Les problèmes sont apparus lorsque dans l’alvéole voisine du dentiste on détecta un taux d’humidité qui devint vite insupportable. On incrimina la toiture. Des experts vinrent et l’on inspecta tous les toits. Pour lever la perplexité, on mit la couverture desingle en pression. Des cloques se formèrent. On dut reconnaître que les fuites ne venaient pas de là. Finalement, on découvrit que le chauffage urbain était en cause par des fuites dans la tuyauterie souterraine. Le dentiste était content, moi, un peu moins: il fallut faire appel au couvreur pour réparer la toiture abîmée par l’expertise à tout crin.

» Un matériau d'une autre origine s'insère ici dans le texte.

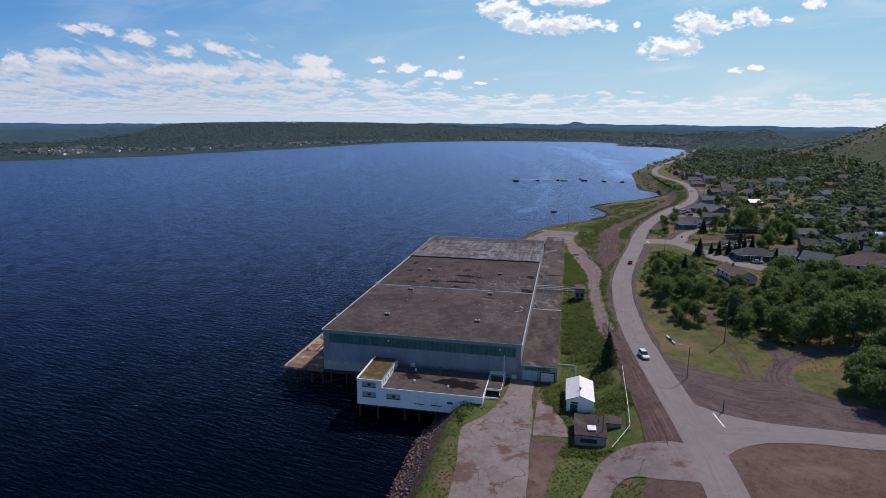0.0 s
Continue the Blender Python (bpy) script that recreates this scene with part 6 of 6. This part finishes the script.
for x, y, k, s in ((40.2, 206.5, 2, 0.8), (72.5, 180, 3, 1.3), (77.5, 182.5, 1, 1.4), (82.5, 184, 3, 1.4), (88, 185, 1, 1.4), (67.2, 180.5, 4, 1.05), (69.5, 141.0, 4, 1.2), (73.5, 139.5, 1, 1.2), (78.5, 143, 3, 1.35), (82, 150, 0, 1.4), (70.0, 151.5, 1, 1.0), (75, 155, 4, 1.4), (83, 158, 1, 1.4), (78, 151, 3, 1.35), (68.0, 146.5, 2, 1.2), (86, 146, 1, 1.3), (80, 163, 3, 1.2), (61, 401, 2, 0.8), (48, 356, 2, 0.5), (72, 421, 4, 1.0), (110, 350, 1, 1.3), (115, 341, 1, 1.2), (105, 386, 4, 1.1), (88, 424, 0, 0.9)):
    planted(KINDS[k], x, y, s, x * 31)
    TREES.append((x, y))
# the grove beside the road, thinning out to the lawn
grow(32, 66, 186, 288, 3.4, 1100, lambda x, y: x > np.interp(y, [186, 203, 222, 250, 288], [40, 34.5, 33, 36, 40.5]) + 1.5 * math.sin(y * 0.35) and noise.noise((x * 0.07, y * 0.07, 3)) > (-0.42 if y < 255 else -0.22) and not (x > 52 and 236 < y < 292) and not (x > 46 and y < 212), 0.45, 0.95)
# the dense wood
grow(54, 118, 168, 262, 4.4, 1000, lambda x, y: y > np.interp(x, [54, 61, 66, 72, 118], [186, 184, 177, 174, 170]) + 1.5 * math.sin(x * 0.3) and not (x < 76 and y > 228), 0.8, 1.25, 0.04)
grow(84, 125, 140, 183, 5.0, 90, lambda x, y: x > 88 and y > 150, 0.9, 1.3)
# gardens and hedgerows among the houses
grow(58, 140, 262, 440, 6.0, 300, lambda x, y: x - float(road_x(y)) > 24 and not (56 < x < 84 and 294 < y < 346) and noise.noise((x * 0.05, y * 0.05, 7)) > -0.12, 0.6, 1.2, 0.2)
grow(84, 110, 600, 640, 4.5, 14, lambda x, y: x < float(road_x(y)) - 10, 0.5, 0.8, 0.6)


def ico():
    """Corners and faces of a 20-sided ball."""
    g = (1 + 5**0.5) / 2
    v = np.array([(s * a, t * b, 0) for s, t in ((1, 1), (-1, 1), (1, -1), (-1, -1)) for a, b in ((1, g),)] + [(0, s, t * g) for s, t in ((1, 1), (-1, 1), (1, -1), (-1, -1))] + [(t * g, 0, s) for s, t in ((1, 1), (-1, 1), (1, -1), (-1, -1))], float)
    v /= np.linalg.norm(v[0])
    f = [(a, b, c) for a in range(12) for b in range(a + 1, 12) for c in range(b + 1, 12) if max(np.linalg.norm(v[a] - v[b]), np.linalg.norm(v[b] - v[c]), np.linalg.norm(v[a] - v[c])) < 1.1]
    f = [t if np.dot(np.cross(v[t[1]] - v[t[0]], v[t[2]] - v[t[0]]), v[t[0]]) > 0 else (t[0], t[2], t[1]) for t in f]
    return v, np.array(f)


def woods(name, label, x, y, height, lobes, quads, size, seed, material=LEAF_FAR, pointed=0.25, wide=0.30, lobe=(0.3, 0.65), flat=0.85, solid=True):
    """Many crowns, each of several uneven leaf clumps with loose sprays of leaves about them."""
    rng = np.random.default_rng(seed)
    ball, sides = ico()
    n = len(x)
    z = ground(x, y)
    tree = np.repeat(np.arange(n), lobes)
    m = n * lobes
    h = height[tree]
    tall = (rng.random(n) < pointed)[tree]
    k = np.tile(np.arange(lobes), n) / max(lobes - 1, 1)
    ang = rng.uniform(0, 2 * np.pi, m)
    spread = (wide * rng.uniform(0.7, 1.3, n))[tree]
    out = np.where(tall, 0.05, spread * rng.uniform(0.3, 0.95, m)) * h
    up = np.where(tall, 0.22 + 0.62 * k, rng.uniform(0.35, 0.78, m))
    rad = np.where(tall, 0.22 * (1.15 - k), spread * rng.uniform(*lobe, m)) * h
    c = np.stack([x[tree] + out * np.cos(ang), y[tree] + out * np.sin(ang), z[tree] + h * up], -1)
    sides = sides[ball[sides].mean(1)[:, 2] > -0.45]
    shape = ball[None] * rng.uniform(0.6, 1.25, (m, 12, 1)) * rad[:, None, None] * np.where(tall, 1.7, flat)[:, None, None] ** np.array([0, 0, 1])
    pts = (c[:, None] + shape).reshape(-1, 3)
    faces = (np.arange(m)[:, None, None] * 12 + sides[None]).reshape(-1, 3)
    if not solid:
        pts, faces = np.zeros((0, 3)), np.zeros((0, 3), int)
    if quads:
        which = rng.integers(0, m, n * quads)
        d = rng.normal(0, 1, (n * quads, 3))
        d /= np.linalg.norm(d, axis=1)[:, None]
        d[:, 2] = np.where(rng.random(len(d)) < 0.8, np.abs(d[:, 2]), d[:, 2])
        p = c[which] + d * (rad[which] * (rng.uniform(0.7, 1.25, len(d)) if solid else np.sqrt(rng.uniform(0.1, 1.45, len(d)))))[:, None] * np.array([1, 1, 0.9])
        q = leaf_quads(p, d, size * (1 if solid else (h[which] / 7) ** 0.5), rng)
        o = len(pts) + np.arange(len(q) // 4)[:, None] * 4
        faces = np.concatenate([faces, o + np.array([0, 1, 2]), o + np.array([0, 2, 3])])
        pts = np.concatenate([pts, q])
    tagged(soup(name, pts, faces, material, smooth=True), label, "woods", kind="stuff")


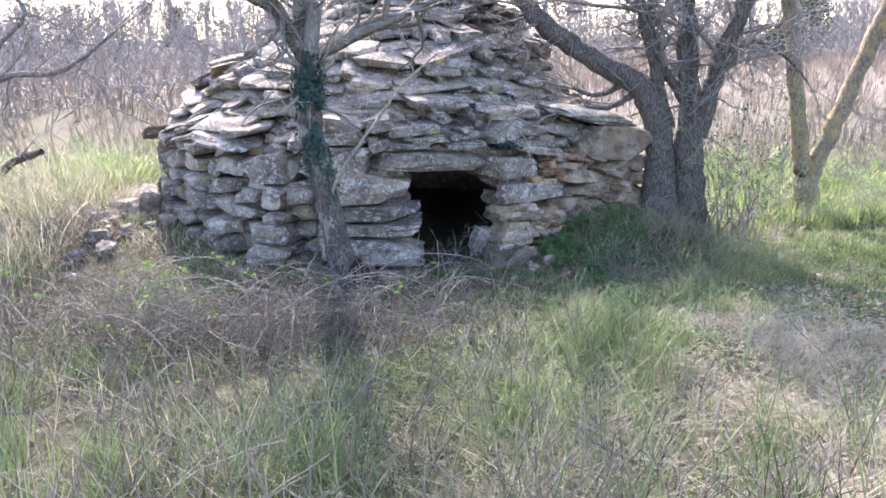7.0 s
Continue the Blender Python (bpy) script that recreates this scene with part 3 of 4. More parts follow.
tree("dark crooked bare tree leaning over the bank", (-5.15, 8.7, ground(-5.15, 8.7)),
     [([(-5.1, 8.7, 0.05), (-5.14, 8.7, 0.5), (-5.1, 8.7, 0.97), (-4.9, 8.7, 1.43), (-4.99, 8.7, 1.81), (-5.14, 8.7, 2.3)], 0.12, 0.06, 0.05)],
     [([(-4.9, 8.7, 1.43), (-4.6, 8.7, 1.87), (-4.32, 8.7, 2.13), (-4.62, 8.7, 2.31)], 0.05, 0.02),
      ([(-5.0, 8.7, 1.1), (-5.4, 8.7, 1.7), (-5.6, 8.7, 2.3)], 0.05, 0.02)],
     BARK_GREY, TWIG, 23, 9, 0.75)

# fallen branch on the bank
rng = random.Random(4)
br = thing("fallen_branch", (-4.5, 10.0, ground(-4.5, 10.0)), "broken dead branch sticking up from the bank", "branch")
put("wood", limb_mesh("wood", [(-4.8, 10.0, 0.25), (-4.54, 10.0, 0.46), (-4.34, 10.0, 0.61), (-4.05, 10.0, 0.7)], 0.05, 0.035, rng, 8)[0], BARK_DARK, br)
tw = Tubes()
grow(tw, (-4.3, 10.0, 0.62), (0.4, 0, 0.6), 0.35, 0.015, 1, rng)
put("crown", tw.mesh("crown"), TWIG, br)


# ---- leaves as small folded quads ----
def leaves(name, centres, sizes, rng, normals=None):
    n = len(centres)
    c = np.array(centres)
    s = np.array(sizes)[:, None]
    a = rng.normal(size=(n, 3))
    if normals is not None:
        nn = np.array(normals)
        a -= (a * nn).sum(1)[:, None] * nn * 0.85
    a /= np.linalg.norm(a, axis=1)[:, None]
    b = rng.normal(size=(n, 3))
    if normals is not None:
        b = np.cross(nn + 0.25 * b, a)
    b -= (b * a).sum(1)[:, None] * a
    b /= np.linalg.norm(b, axis=1)[:, None]
    v = np.stack([c - a * s * 0.5, c + b * s * 0.36 - a * s * 0.08, c + a * s * 0.55, c - b * s * 0.36 - a * s * 0.08], 1).reshape(-1, 3)
    return quads(name, v, np.arange(4 * n).reshape(-1, 4))


rn = np.random.default_rng(11)
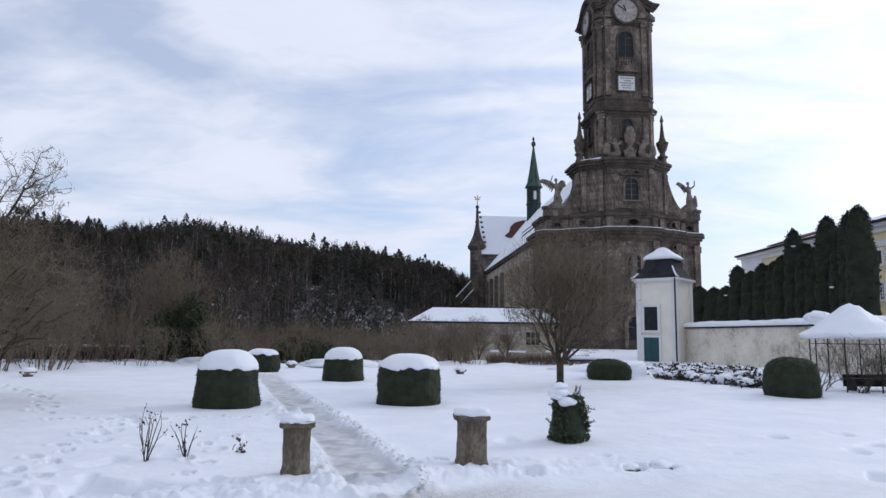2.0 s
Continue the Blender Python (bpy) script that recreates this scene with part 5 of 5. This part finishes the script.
# ---- gazebo ----
def gazebo():
    g = thing("gazebo", "thin iron garden gazebo with deep snow on its roof", "gazebo", (12.05, 25.3, gz(12.05, 25.3)), 10)
    n, r = 8, 1.35
    for i in range(n):
        a = 2 * math.pi * i / n
        tubes("post", [(r * math.cos(a), r * math.sin(a), -0.1, r * math.cos(a), r * math.sin(a), 1.85, 0.022, 0.022)], M_IRON, g, 6)
        b = 2 * math.pi * (i + 1) / n
        rows = [(r * math.cos(a), r * math.sin(a), z, r * math.cos(b), r * math.sin(b), z, 0.014, 0.014) for z in (1.82, 1.6)]
        rows += [(r * math.cos(a), r * math.sin(a), 1.85, 0, 0, 2.75, 0.016, 0.016)]
        tubes("roof_bar", rows, M_IRON, g, 5)
    prof = [(1.42, 1.78), (1.60, 1.80), (1.62, 1.92), (1.30, 2.16), (0.92, 2.42), (0.60, 2.66), (0.27, 2.90), (0.02, 3.0)]
    fine = [(float(np.interp(q, range(8), [a[0] for a in prof])), float(np.interp(q, range(8), [a[1] for a in prof]))) for q in np.linspace(0, 7, 22)]
    bm = lathe(bmesh.new(), fine, 40)
    for v in bm.verts:
        v.co.z += 0.09 * noise.noise(v.co * 1.6) + 0.04 * noise.noise(v.co * 4)
        v.co += Vector((v.co.x, v.co.y, 0)) * 0.05 * noise.noise(v.co * 2.3 + Vector((3, 0, 0)))
    part("roof_snow", bm, M_SNOW, g, "deep smooth snow", True)
    part("bench", boxes([(0.5, -0.2, 0.40, 1.7, 0.5, 0.06), (0.5, 0.1, 0.34, 1.7, 0.05, 0.42), (-0.25, -0.2, 0.2, 0.06, 0.4, 0.42), (1.25, -0.2, 0.2, 0.06, 0.4, 0.42)]), M_IRON, g, "dark bench")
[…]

Gilbert Simondon a constamment mené une réflexion sur la technique, «Du mode d’existence des objets techniques», et en parallèle il a ressassé la question de «l’individuation psychique et collective».
Le chauffage urbain qu’on bénéficie ou non de ses services intéresse tous les habitants. L’évidence nous dicterait de ne pas s’y attarder si ce n’était que la quantification des choses et leur séparation n’efface pas la question de savoir comment on isole abstraitement et conjoncturellement les unités supposées. La photo nous montre des plans et des planches en appui sur une cloison qui mène jusqu’au toit. Lorsque je fis appel à l’entreprise de couverture, les couvreurs ne s’embarrassèrent pas avec la longueur des clous destinés à assembler la bâche de couverture aux panneaux de bois aggloméré. Il travaillaient sur le toit sans souci de savoir quelle serait la conséquence de leur travail sous le toit. À moins qu'ils n'espéraient secrètement obtenir un chantier supplémentaire d'isolation en sous-toiture... Le résultat, je m’en rendis compte tardivement mais il n’était que trop présent: les clous avaient traversé les panneaux et fait éclater l’aggloméré en de nombreux endroits de sorte que des trous apparaissaient ça et là avec des écailles correspondantes au sol.
L'anthropologie clinique médiationniste initiée par Jean Gagnepain et Olivier Sabouraud dans les années 50 fait valoir l'activité technique autant que le langage, la société ou le droit. Cette option propose de considérer l'Art avec un A comme l'art des "arts et métiers" puisque ce n'est pas la raison du travail qui suffit à les distinguer.